Likewise, in the dynamic tests, the engines of EEC vehicles have specific brake emission limits lesser than those for Euro V.
As can be seen in the graphs, as successive stages of the regulations are introduced, there occurs a significant reduction in the limits of the quantities characterising pollutant emissions. This is particularly true for the emissions of nitrogen oxides and particulate matter from compression ignition engines of heavy-duty trucks and buses.
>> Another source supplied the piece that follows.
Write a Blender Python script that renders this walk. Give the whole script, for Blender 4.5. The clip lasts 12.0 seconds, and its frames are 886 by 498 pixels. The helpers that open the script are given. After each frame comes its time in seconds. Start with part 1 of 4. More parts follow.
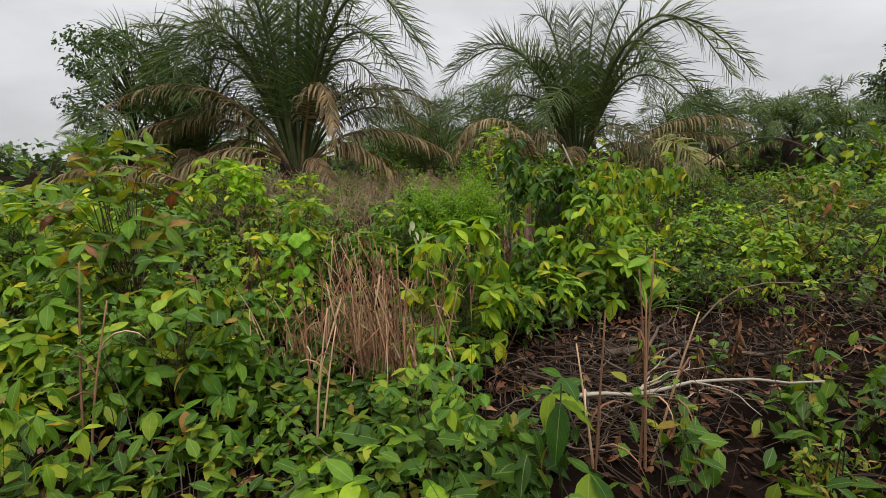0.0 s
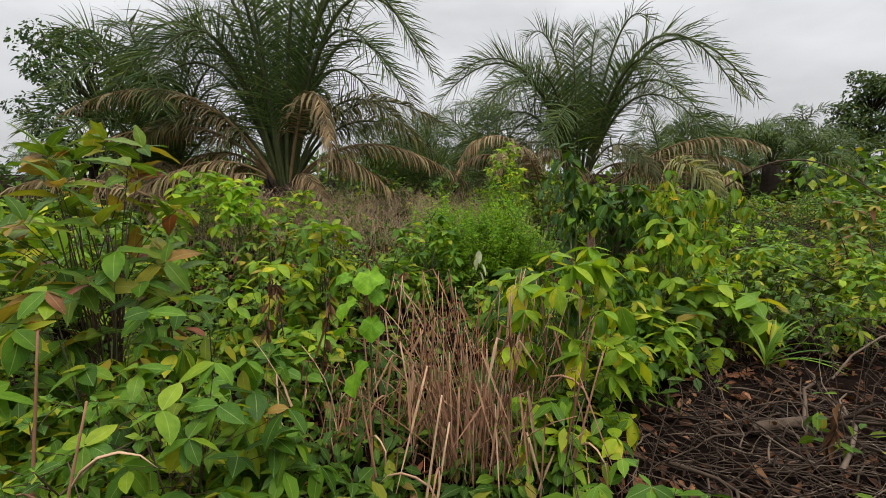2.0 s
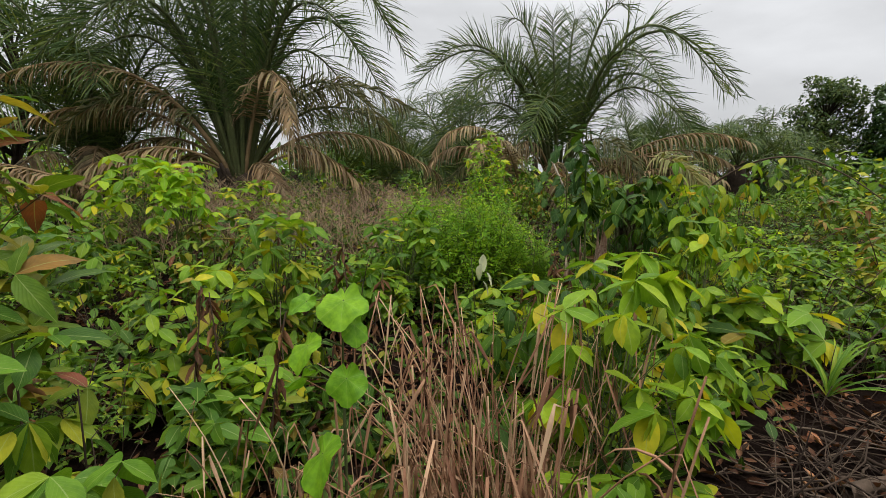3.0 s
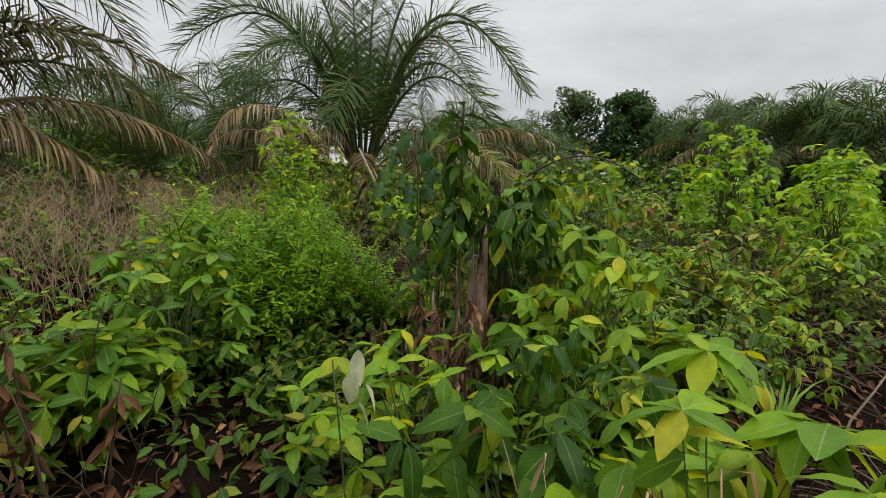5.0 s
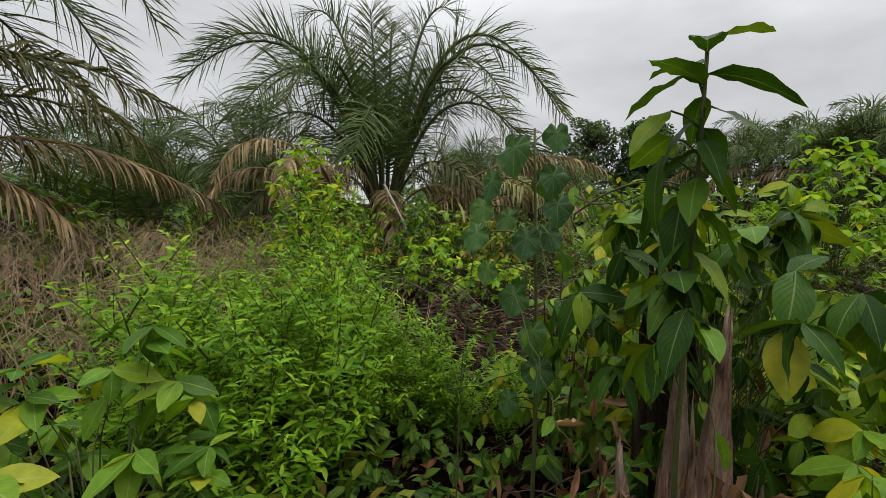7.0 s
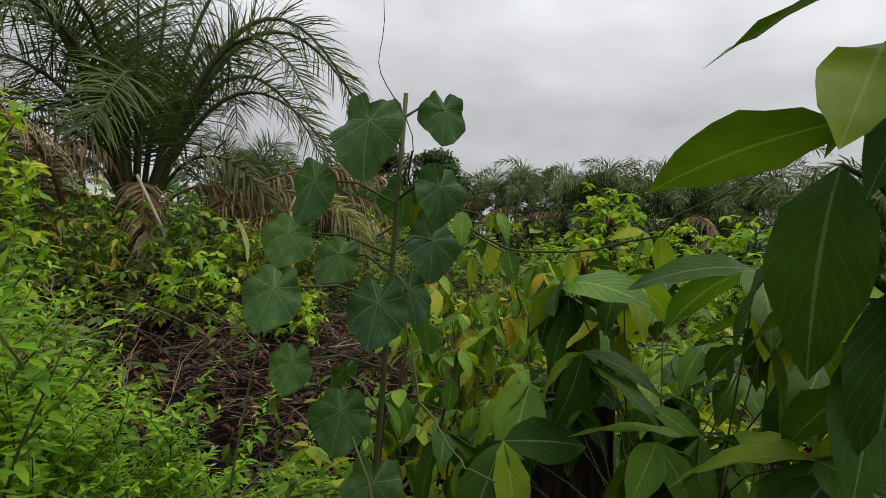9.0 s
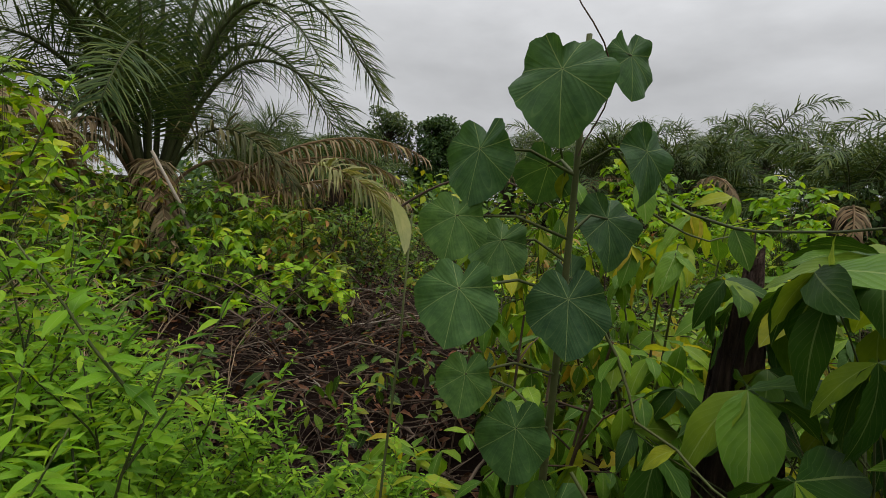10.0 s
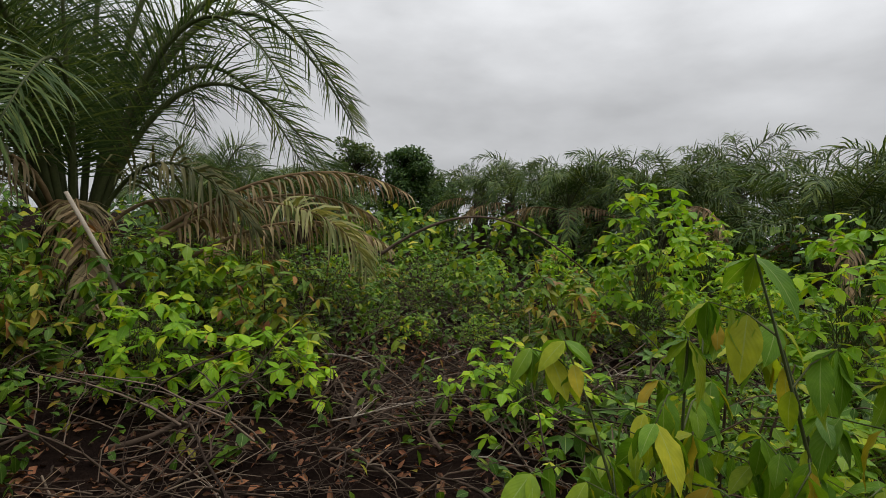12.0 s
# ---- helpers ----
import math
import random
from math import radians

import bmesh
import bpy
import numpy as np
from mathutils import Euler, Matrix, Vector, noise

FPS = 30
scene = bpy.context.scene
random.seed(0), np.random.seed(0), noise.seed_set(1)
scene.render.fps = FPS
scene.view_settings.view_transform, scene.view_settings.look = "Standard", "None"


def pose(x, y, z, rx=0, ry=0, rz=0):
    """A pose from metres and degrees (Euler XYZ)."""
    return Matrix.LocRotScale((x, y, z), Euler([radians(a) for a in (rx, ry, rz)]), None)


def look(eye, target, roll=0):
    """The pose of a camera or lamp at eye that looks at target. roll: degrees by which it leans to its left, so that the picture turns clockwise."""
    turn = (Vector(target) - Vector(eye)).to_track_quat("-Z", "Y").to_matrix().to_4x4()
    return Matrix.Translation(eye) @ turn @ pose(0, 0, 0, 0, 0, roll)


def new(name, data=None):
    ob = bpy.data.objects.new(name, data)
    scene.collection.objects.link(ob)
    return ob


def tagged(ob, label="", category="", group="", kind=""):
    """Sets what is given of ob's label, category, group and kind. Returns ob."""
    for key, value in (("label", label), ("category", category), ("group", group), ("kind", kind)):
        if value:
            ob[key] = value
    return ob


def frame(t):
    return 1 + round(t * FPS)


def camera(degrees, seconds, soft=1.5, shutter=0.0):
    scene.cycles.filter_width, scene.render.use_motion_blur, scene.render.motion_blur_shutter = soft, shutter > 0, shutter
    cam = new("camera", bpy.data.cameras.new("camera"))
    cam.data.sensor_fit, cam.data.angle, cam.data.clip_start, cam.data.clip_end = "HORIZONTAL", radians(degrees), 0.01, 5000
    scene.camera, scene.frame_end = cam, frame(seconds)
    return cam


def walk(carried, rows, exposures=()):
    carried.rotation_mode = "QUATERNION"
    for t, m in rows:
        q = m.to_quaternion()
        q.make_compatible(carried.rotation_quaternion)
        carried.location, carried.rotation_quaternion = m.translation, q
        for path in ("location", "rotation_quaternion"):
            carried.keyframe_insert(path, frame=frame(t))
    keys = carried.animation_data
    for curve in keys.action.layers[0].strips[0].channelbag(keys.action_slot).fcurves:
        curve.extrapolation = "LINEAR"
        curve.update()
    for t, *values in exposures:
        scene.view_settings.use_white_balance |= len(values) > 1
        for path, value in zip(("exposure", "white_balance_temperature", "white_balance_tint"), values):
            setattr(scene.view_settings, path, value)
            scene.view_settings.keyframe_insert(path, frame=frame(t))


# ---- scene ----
cam = camera(84.3, 12.0, soft=0.8)
METRES, EYE, TILT, LEAN, TURN = 8.0, 1.5, -11.0, 1.0, 0.0
ROWS = [
    (0.0, 0.0, 0.0, 0.0, -0.0, -0.0, 0.0),
    (0.5, -0.0201, 0.029, -0.003, 0.38, 1.33, 0.92),
    (1.0, -0.0421, 0.0753, 0.0019, 2.52, 3.36, 0.69),
    (1.5, -0.0707, 0.1, 0.0047, -1.25, 3.4, -0.91),
    (2.0, -0.094, 0.1201, 0.0152, -3.76, 2.34, -0.23),
    (2.5, -0.1098, 0.1678, 0.0134, -2.81, 1.95, 0.01),
    (3.0, -0.1063, 0.2232, 0.0235, -7.84, 2.01, -0.41),
    (3.5, -0.1162, 0.264, 0.0315, -21.94, 4.73, 1.52),
    (4.4, -0.0900, 0.3480, 0.0510, -31.0, 2.0, 2.4),
    (5.0, -0.0925, 0.3990, 0.0615, -31.8, 0.4, 2.5),
    (5.5, -0.1233, 0.4511, 0.072, -31.97, -1.05, 2.66),
    (6.0, -0.1224, 0.4844, 0.0824, -29.6, 2.32, 5.05),
    (6.5, -0.0825, 0.535, 0.0884, -29.81, 4.42, 4.83),
    (8.5, -0.0163, 0.6695, 0.1045, -41.14, 6.3, 5.05),
    (9.0, 0.0149, 0.6844, 0.117, -55.23, 4.93, 2.66),
    (9.5, 0.0138, 0.7084, 0.1178, -55.73, 2.79, 4.19),
    (10.0, 0.0116, 0.7306, 0.1248, -54.78, 1.24, 4.27),
    (10.5, 0.0121, 0.744, 0.1309, -52.49, 1.23, 4.83),
    (11.0, 0.031, 0.7724, 0.1315, -51.07, 1.91, 5.46),
    (11.5, 0.0677, 0.8131, 0.1573, -53.54, 2.77, 6.1),
    (12.0, 0.1045, 0.8367, 0.1668, -58.59, 4.33, 5.7),
]
walk(cam, [(t, pose(0, 0, EYE, TILT, LEAN, TURN) @ pose(METRES * x, METRES * y, METRES * z, 90 + pitch, roll, yaw)) for t, x, y, z, yaw, pitch, roll in ROWS],
     [(0.0, 0.18), (0.5, 0.20), (1.0, 0.02), (1.5, 0.14), (3.0, 0.20), (5.5, 0.05), (6.5, 0.02), (8.5, -0.05), (9.5, -0.20), (11.0, -0.18), (12.0, -0.15)])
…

Figures 30 and 31 present, in a schematic form, the values of specific brake emissions of nitrogen oxides and particulate matter from compression ignition engines of heavy-duty trucks and buses under in static tests: ESC for Euro V regulation level and WHSC for Euro VI regulation level, and in dynamic tests, ETC for Euro V and WHTC VI regulation level.
Figure 30
Specific brake emission values for nitrogen oxides and particulate matter from compression ignition engines of heavy-duty trucks and buses in static tests: ESC for Euro V regulation level and WHSC for Euro VI regulation level
Figure 31
Specific brake emission values for nitrogen oxides and particulate matter from compression ignition engines of heavy-duty trucks and buses in dynamic tests: ETC for Euro V regulation level and WHTC for Euro VI regulation level
The difference in characteristics for the levels of regulations is clearly visible. The consequence of such a big difference between the binding limits of values characterising the emission of pollutants is the necessity to introduce to the market new vehicles with good environmental properties, which will result in a decrease in the annual emission of pollutants from road vehicles, notwithstanding the dynamic increase in their number and intensity of use.